Whistleblower protection

The FDA recently completed its “Internal Review of Agency Actions Related to the U.S. Infant Formula Supply.”

In general, this report has few real planned actions and does not fill me with the hope of internal changes driving improvement.

One of the recommendations really stood out to me. Finding 2 states “Inadequate processes and lack of clarity related to whistleblower complaints may have delayed the FDA’s response to those complaints. A complaint sent via mail and other delivery systems by a confidential informant to agency leaders at FDA’s White Oak campus was not delivered to the addressees.”

Recommendation: The FDA should identify clear definitions for the terms “whistleblower,” “confidential informant,” and “informant,” and develop policies and provide training to staff regarding how to identify, escalate, and appropriately manage confidentiality of such complaints. The agency should also consider connecting complaints from such individuals to information received from product safety complaints, and product manufacturing concerns systems to support more complete access to all safety information. The FDA is evaluating how best to integrate this data to gain a holistic view of all FDA-regulated products and/or manufacturing facilities. The FDA should also review and update its mail and package delivery procedures to ensure that all mail and packages are delivered and received by addressees in a timely manner.

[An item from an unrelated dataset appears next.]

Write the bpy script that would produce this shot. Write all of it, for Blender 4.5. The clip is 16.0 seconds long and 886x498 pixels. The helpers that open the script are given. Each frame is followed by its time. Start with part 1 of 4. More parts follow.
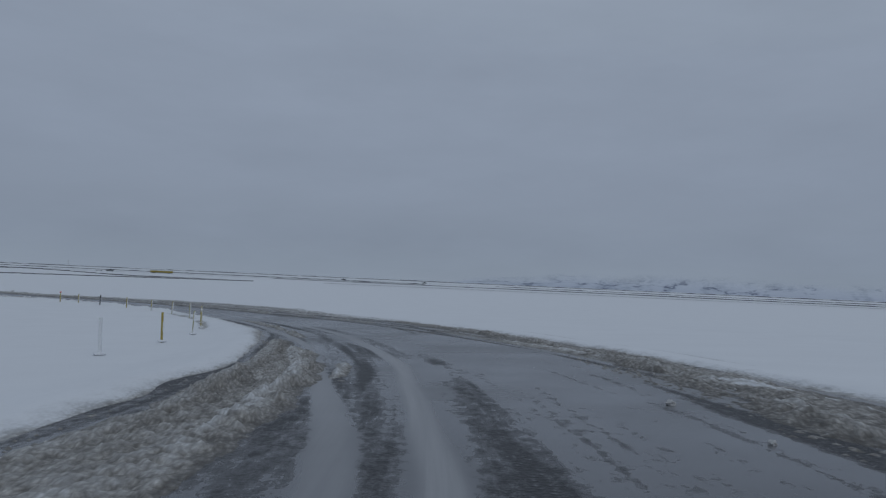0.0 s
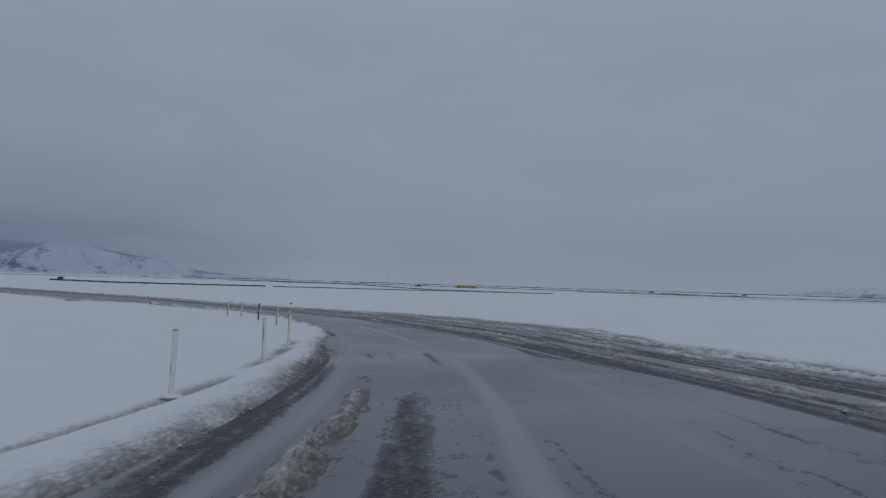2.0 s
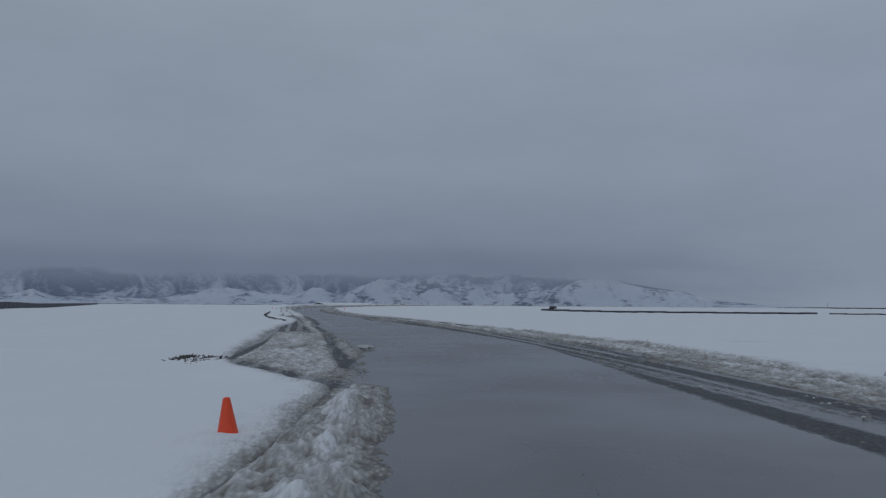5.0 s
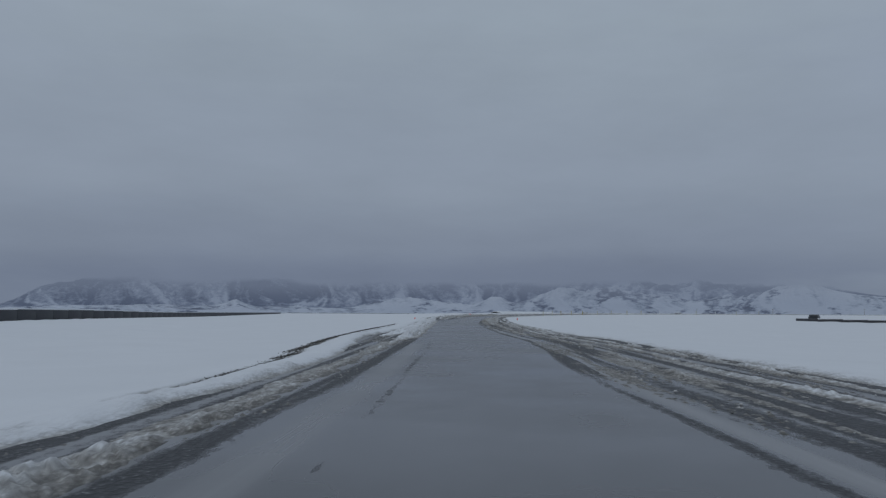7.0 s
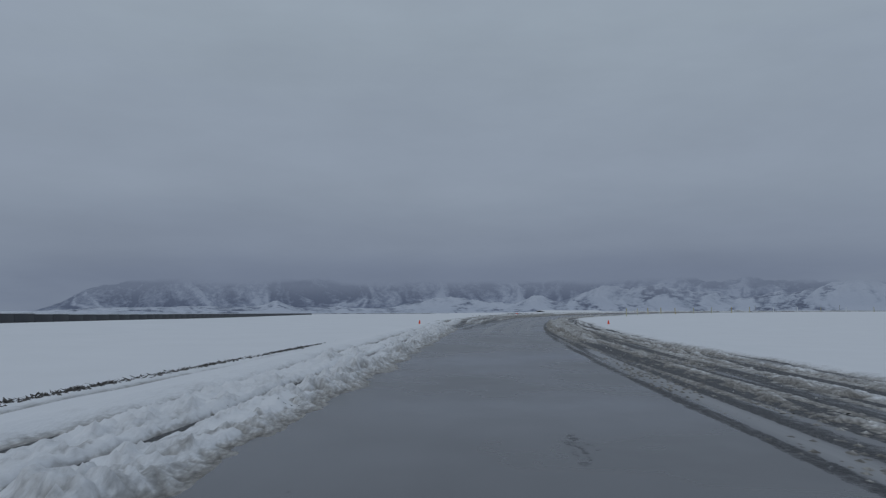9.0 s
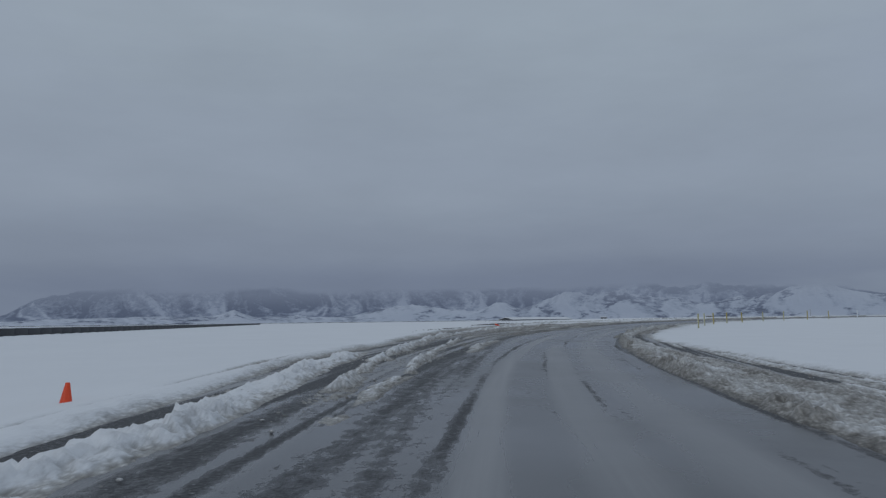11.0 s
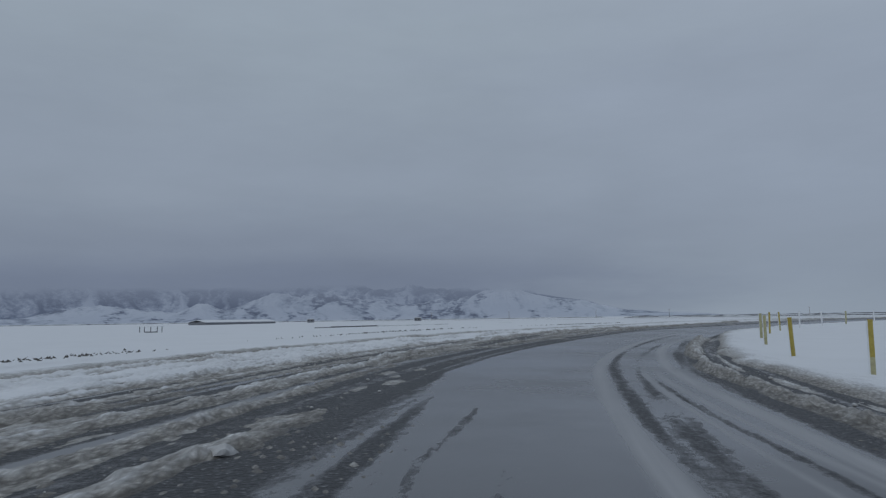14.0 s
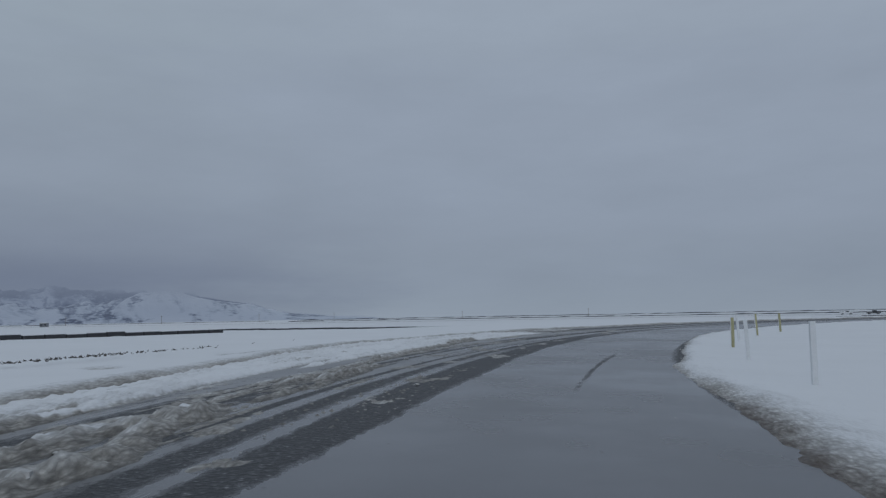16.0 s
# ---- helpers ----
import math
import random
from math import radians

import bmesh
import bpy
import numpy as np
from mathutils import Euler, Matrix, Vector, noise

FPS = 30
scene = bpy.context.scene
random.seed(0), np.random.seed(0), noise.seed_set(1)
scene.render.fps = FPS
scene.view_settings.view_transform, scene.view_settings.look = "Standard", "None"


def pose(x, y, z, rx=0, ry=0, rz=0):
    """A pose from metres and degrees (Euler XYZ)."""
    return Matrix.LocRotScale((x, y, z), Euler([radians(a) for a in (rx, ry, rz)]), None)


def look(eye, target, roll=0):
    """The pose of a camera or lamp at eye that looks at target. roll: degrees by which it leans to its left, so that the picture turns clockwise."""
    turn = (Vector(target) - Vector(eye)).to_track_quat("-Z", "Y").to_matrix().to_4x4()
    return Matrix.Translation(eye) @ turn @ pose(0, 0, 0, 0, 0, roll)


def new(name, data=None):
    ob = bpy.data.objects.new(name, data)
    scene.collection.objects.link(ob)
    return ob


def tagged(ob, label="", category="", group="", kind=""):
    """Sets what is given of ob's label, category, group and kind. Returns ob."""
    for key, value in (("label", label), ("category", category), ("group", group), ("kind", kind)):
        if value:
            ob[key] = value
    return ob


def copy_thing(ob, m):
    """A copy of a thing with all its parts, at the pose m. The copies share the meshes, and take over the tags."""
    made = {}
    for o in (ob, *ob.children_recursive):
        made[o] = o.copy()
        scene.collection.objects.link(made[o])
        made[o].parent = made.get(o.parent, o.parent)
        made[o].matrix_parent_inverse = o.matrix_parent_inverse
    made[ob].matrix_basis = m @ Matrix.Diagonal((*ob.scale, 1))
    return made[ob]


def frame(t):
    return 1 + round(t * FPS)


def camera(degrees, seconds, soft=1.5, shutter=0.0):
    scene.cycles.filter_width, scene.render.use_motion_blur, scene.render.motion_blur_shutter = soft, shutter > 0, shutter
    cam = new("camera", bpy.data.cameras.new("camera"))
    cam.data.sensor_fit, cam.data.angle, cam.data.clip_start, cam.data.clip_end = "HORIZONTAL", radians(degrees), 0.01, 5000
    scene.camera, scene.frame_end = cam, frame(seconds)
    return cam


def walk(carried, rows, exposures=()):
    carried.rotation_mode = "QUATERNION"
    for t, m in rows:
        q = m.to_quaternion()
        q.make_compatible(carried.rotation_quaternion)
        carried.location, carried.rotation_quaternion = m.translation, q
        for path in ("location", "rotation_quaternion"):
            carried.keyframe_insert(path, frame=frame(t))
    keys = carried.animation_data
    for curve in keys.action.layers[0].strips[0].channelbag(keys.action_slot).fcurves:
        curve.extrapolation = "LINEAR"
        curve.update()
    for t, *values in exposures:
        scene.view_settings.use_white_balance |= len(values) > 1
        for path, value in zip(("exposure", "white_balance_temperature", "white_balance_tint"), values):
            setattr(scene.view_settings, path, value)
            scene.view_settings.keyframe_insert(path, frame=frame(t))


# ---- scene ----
# ---- the camera and its drive ----
cam = camera(60.25, 16.0, soft=1.3)
# seconds, x, y, z, heading (left of +y), tilt, lean to the left
PATH = [
    (0.0, 0.00, 0.00, 1.20, -6.00, 2.39, 2.59),
    (0.5, 0.76, 8.39, 0.88, -0.83, 2.44, 2.32),
    (1.0, 0.68, 17.34, 0.55, 5.02, 2.41, 2.12),
    (1.5, -0.31, 26.81, 0.19, 10.30, 2.56, 1.95),
    (2.0, -2.41, 36.75, -0.16, 16.53, 2.62, 1.78),
    (2.5, -5.60, 46.97, -0.51, 21.68, 2.76, 1.59),
    (3.0, -10.00, 57.11, -0.82, 28.10, 3.21, 1.30),
    (3.5, -15.62, 66.84, -1.07, 34.73, 3.46, 1.04),
    (4.0, -22.45, 75.97, -1.27, 41.58, 3.71, 0.82),
    (4.5, -30.44, 84.40, -1.44, 48.15, 3.80, 0.65),
    (5.0, -39.37, 91.98, -1.59, 54.25, 4.23, 0.44),
    (5.5, -49.04, 98.71, -1.67, 59.53, 4.47, 0.31),
    (6.0, -59.26, 104.73, -1.70, 63.49, 4.70, 0.27),
    (6.5, -69.86, 110.26, -1.70, 66.09, 4.81, 0.28),
    (7.0, -80.69, 115.49, -1.68, 67.61, 4.81, 0.32),
    (7.5, -91.63, 120.53, -1.66, 68.47, 4.77, 0.31),
    (8.0, -102.67, 125.39, -1.67, 69.41, 4.66, 0.23),
    (8.5, -113.71, 130.13, -1.69, 69.83, 4.69, 0.07),
    (9.0, -124.74, 134.71, -1.70, 70.66, 4.78, -0.13),
    (9.5, -135.70, 139.16, -1.67, 70.96, 4.95, -0.34),
    (10.0, -146.49, 143.58, -1.61, 70.55, 5.12, -0.53),
    (10.5, -157.06, 148.12, -1.53, 69.45, 5.25, -0.66),
    (11.0, -167.33, 152.85, -1.43, 67.79, 5.35, -0.71),
    (11.5, -177.22, 157.85, -1.33, 65.54, 5.37, -0.71),
    (12.0, -186.67, 163.20, -1.23, 62.66, 5.37, -0.70),
    (12.5, -195.67, 168.92, -1.14, 59.77, 5.35, -0.71),
    (13.0, -204.16, 175.09, -1.04, 55.92, 5.35, -0.76),
    (13.5, -212.08, 181.84, -0.94, 51.35, 5.26, -0.81),
    (14.0, -219.37, 189.23, -0.86, 46.22, 5.19, -0.84),
    (14.5, -225.94, 197.35, -0.78, 40.38, 5.18, -0.84),
    (15.0, -231.72, 206.20, -0.70, 34.56, 5.09, -0.85),
    (15.5, -236.55, 215.81, -0.63, 27.91, 5.00, -0.90),
    (16.0, -240.36, 226.09, -0.56, 21.66, 5.06, -1.07),
]
walk(cam, [(t, pose(x, y, z, 90 + tilt, 0, head) @ pose(0, 0, 0, 0, 0, lean)) for t, x, y, z, head, tilt, lean in PATH],
     exposures=[(0, -0.02, 6410, 8), (5.2, -0.02, 6430, 8), (7.5, 0.10, 6520, 6.8), (16, 0.13, 6530, 6.8)])

# ---- overcast daylight ----
scene.view_settings.exposure = 0.0
SUN_UP, SUN_ROUND = radians(24), radians(150)
world = bpy.data.worlds.new("overcast_sky")
scene.world = world
world.use_nodes = True


def link(tree, a, b):
    tree.links.new(a, b)


def node(tree, kind, **values):
    n = tree.nodes.new(kind)
    for key, value in values.items():
        if key in n.inputs:
            n.inputs[key].default_value = value
    return n


def ramp(tree, fac, stops, mode="LINEAR"):
    n = tree.nodes.new("ShaderNodeValToRGB")
    n.color_ramp.interpolation = mode
    while len(n.color_ramp.elements) < len(stops):
        n.color_ramp.elements.new(0.5)
    for e, (p, c) in zip(n.color_ramp.elements, stops):
        e.position, e.color = p, (*((c,) * 3 if isinstance(c, (int, float)) else c), 1)
    link(tree, fac, n.inputs["Fac"])
    return n.outputs["Color"]


def math_node(tree, op, a, b=0.0, c=0.0, clamp=False):
    n = tree.nodes.new("ShaderNodeMath")
    n.operation, n.use_clamp = op, clamp
    for i, v in enumerate((a, b, c)):
        if isinstance(v, (int, float)):
            n.inputs[i].default_value = v
        else:
            link(tree, v, n.inputs[i])
    return n.outputs[0]


def mix(tree, fac, a, b, mode="MIX"):
    n = tree.nodes.new("ShaderNodeMix")
    n.data_type, n.blend_type = "RGBA", mode
    for i, v in ((0, fac), (6, a), (7, b)):
        if isinstance(v, (int, float)):
            n.inputs[i].default_value = v if i == 0 else (v, v, v, 1)
        elif isinstance(v, tuple):
            n.inputs[i].default_value = (*v, 1)
        else:
            link(tree, v, n.inputs[i])
    return n.outputs[2]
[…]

FDA Evaluation of Infant Formula Response

There is a real lack of whistleblower protection in this industry. Often when you hear about a crisis, from baby formula to Theranos to the opioid epidemic you have you have to ask “where were the good people at that company.” It can be rather disheartening. It has long been worrisome that the FDA does not have strong whistleblower protection in place, and to see how definitely that contributed to this debacle is just plain scary.